С другой стороны, попытки Европы «не замечать» организуемого США на Востоке и Западе геноцида и насилия (события в Ливии, Ираке, Афганистане, Югославии, Украине и пр.) напрямую отсылают нас к выработанным именно в «концентрационном мире» механизмам поведения, выделенным Б.Беттельхеймом - поискам внешних «мишеней для злости» и принципу «не сметь смотреть». Первый заключается в том, что в лагере направлять свою агрессивность на тех, кто ее действительно вызывал - на эсэсовцев и начальников - было равносильно самоубийству. Поэтому оставались лишь окружающие, которых и делали виновными. Второй запрещал видеть то, чего не положено, прежде всего, как убивают другого заключенного или измываются над ним. Нарушителя постигала та же участь. Если присмотреться внимательно, то можно отчетливо видеть, как оба эти принципа реализуются сегодня в пространстве Европы. Мишенями для злости становятся кто угодно, только не США и «не замечается», как в центре Европы убивают европейцев и кто именно виноват в их гибели.

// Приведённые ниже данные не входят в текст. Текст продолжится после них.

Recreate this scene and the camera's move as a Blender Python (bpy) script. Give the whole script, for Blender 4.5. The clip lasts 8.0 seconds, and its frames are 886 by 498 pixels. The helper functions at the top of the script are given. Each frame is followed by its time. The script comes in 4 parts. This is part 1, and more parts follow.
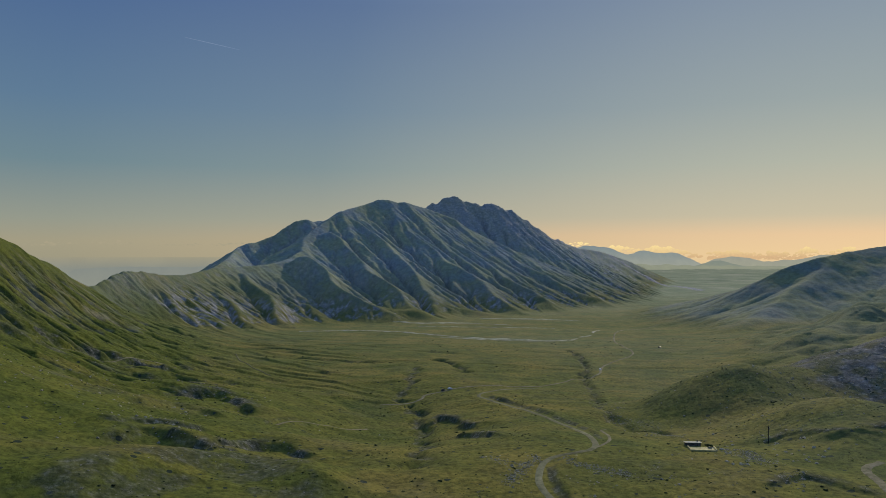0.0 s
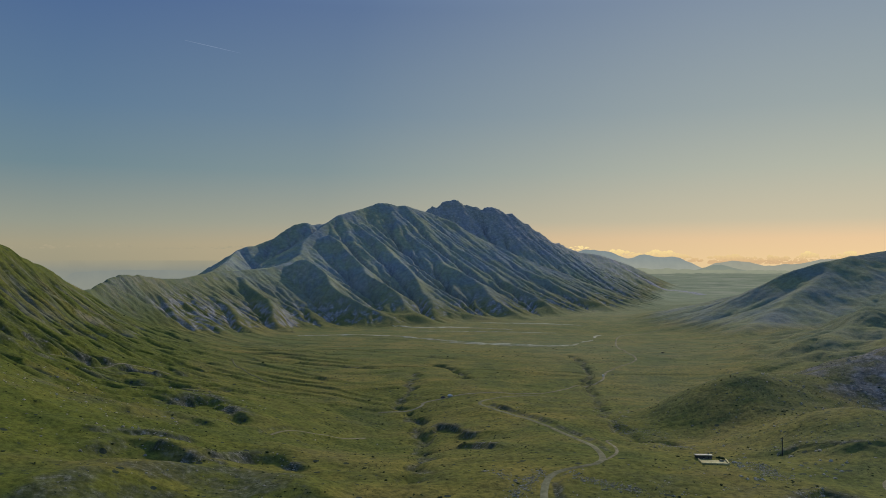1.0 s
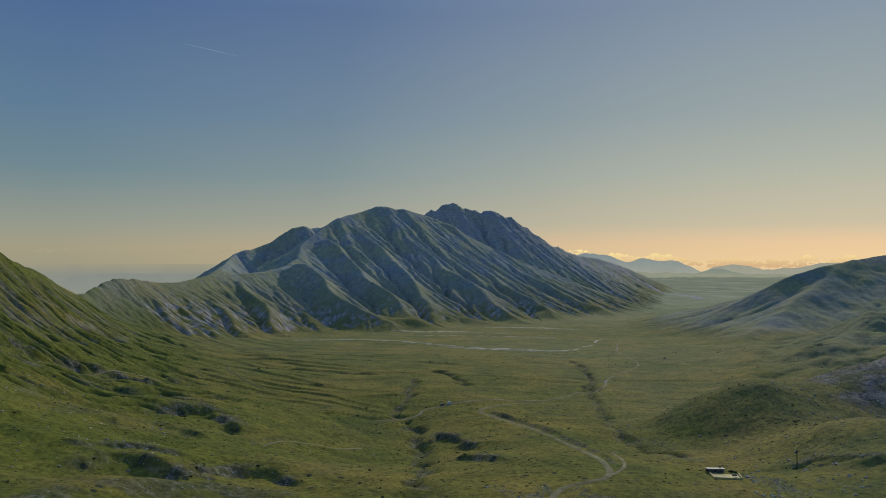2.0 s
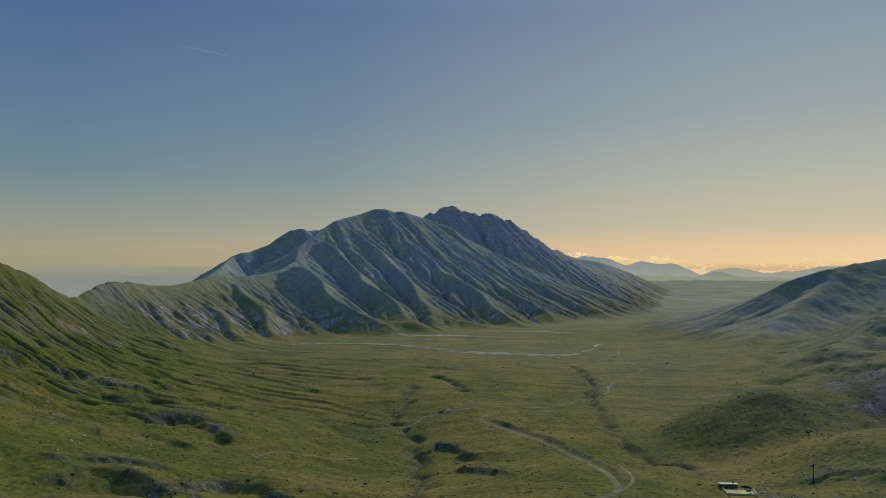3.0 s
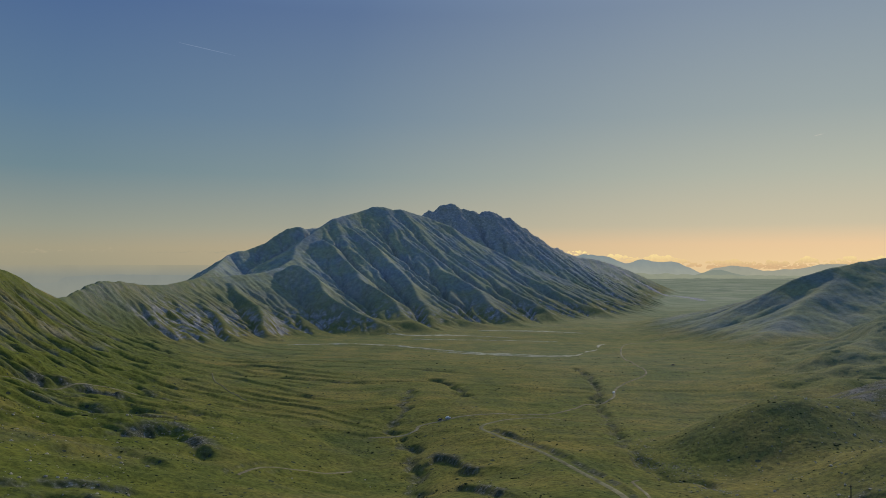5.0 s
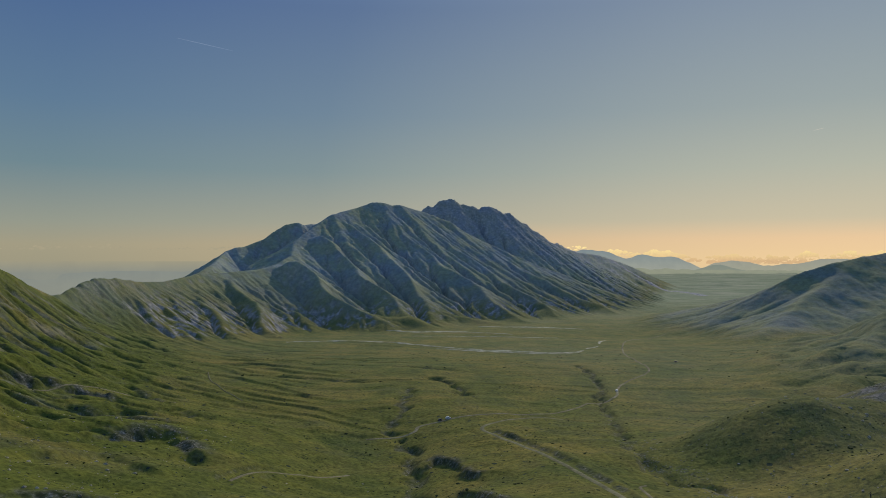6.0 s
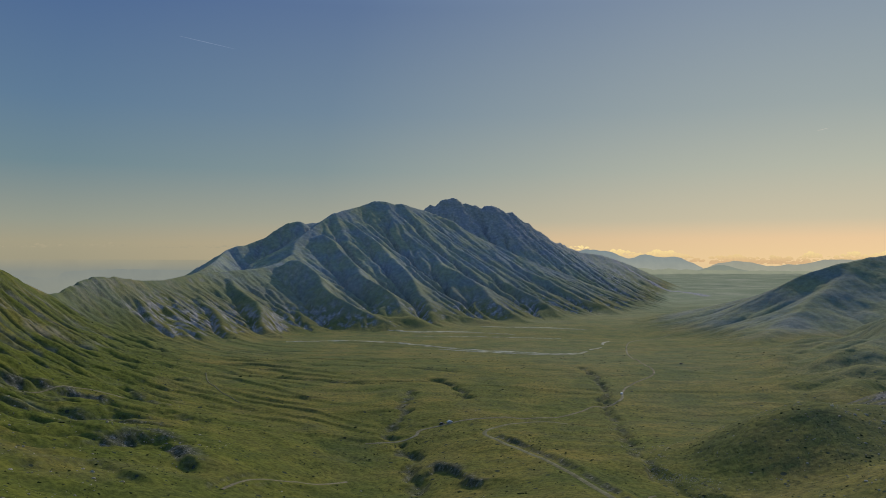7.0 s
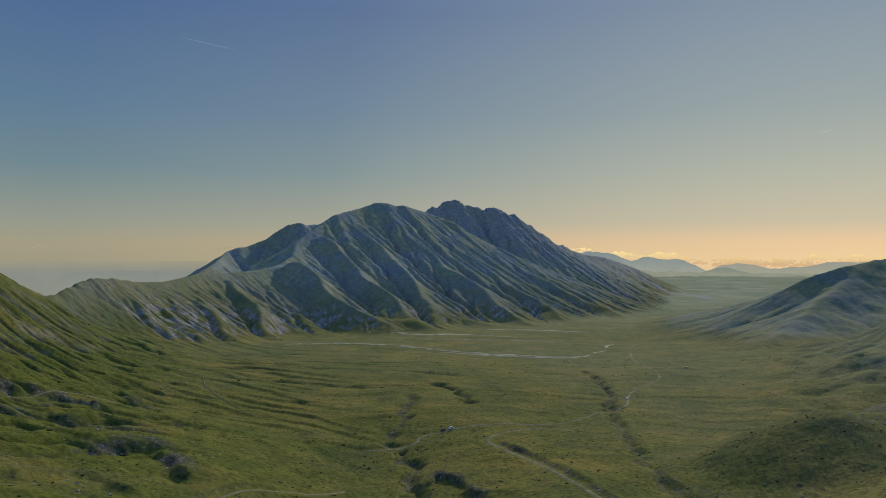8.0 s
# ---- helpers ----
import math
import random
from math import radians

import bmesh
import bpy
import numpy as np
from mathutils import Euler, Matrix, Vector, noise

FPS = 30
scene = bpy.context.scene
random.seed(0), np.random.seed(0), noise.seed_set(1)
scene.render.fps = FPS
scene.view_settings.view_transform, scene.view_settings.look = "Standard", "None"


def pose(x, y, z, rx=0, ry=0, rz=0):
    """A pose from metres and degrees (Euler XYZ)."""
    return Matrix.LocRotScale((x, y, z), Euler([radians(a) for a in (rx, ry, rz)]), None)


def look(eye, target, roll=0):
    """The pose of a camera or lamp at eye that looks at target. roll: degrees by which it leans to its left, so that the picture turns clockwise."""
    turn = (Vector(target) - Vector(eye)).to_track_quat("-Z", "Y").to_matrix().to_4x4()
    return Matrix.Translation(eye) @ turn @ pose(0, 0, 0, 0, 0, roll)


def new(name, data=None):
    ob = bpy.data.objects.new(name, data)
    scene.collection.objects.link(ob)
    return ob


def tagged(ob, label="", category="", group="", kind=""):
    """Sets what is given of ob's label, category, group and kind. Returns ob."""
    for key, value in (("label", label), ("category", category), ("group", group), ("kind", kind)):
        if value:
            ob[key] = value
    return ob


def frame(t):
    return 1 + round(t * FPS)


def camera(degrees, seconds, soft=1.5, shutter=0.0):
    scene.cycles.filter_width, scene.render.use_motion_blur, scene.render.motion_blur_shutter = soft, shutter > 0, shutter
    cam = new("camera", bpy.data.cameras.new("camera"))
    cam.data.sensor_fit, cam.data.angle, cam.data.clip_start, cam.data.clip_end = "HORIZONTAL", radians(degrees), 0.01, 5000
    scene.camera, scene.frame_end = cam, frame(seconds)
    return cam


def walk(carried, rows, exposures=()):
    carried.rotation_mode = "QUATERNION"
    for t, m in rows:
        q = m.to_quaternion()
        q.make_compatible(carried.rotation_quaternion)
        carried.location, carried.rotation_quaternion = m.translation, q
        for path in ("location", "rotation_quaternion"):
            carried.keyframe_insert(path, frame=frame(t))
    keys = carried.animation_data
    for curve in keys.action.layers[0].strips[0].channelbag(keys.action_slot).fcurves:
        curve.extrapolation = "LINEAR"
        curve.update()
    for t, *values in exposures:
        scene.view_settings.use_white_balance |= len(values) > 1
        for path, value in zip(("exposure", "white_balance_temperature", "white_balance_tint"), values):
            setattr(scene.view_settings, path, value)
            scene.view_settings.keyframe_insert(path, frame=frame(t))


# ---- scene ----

В заключение необходимо сказать, что «концентрационный мир» и его столица Освенцим в европейской культуре, в истории ХХ в. стали тем местом, где с ХХ столетия содрали кожу. И это место болит, потому что такие раны не заживают до конца никогда. Из феномена под названием «Освенцим» нельзя исключить ничего и никого. Ни тех, кто варил обеды эсэсовцам, ни тех, кто погибал в медицинских экспериментах, ни, тем более, тех, кто открывал ворота лагерей. Именно последние сделали Освенцим из события бытием, то есть той жизнью, которое всегда с человеком, которая отбрасывает тень на его жизнь, когда бы он ни жил и где бы он ни находился. Любые сегодняшние попытки поставить под вопрос этот феномен, переставить местами одних освободителей лагерей с другими, освобожденных и освободителей, палачей и жертв это не только опошлять величайшую трагедию, которая не осмыслена до конца, но и лишать всех возможности этого осмысления. Поэтому когда недавно польским министром был поставлен вопрос о подлинных освободителях Освенцима, это означало лишение ответственности творцов Абсолютного Зла. Это не вопрос национальности освободителей. Это совсем другой вопрос: а был ли Освенцим вообще освобожден? И если сегодня спорят об этом, если общественное сознание молчит, значит, Освенцим продолжается.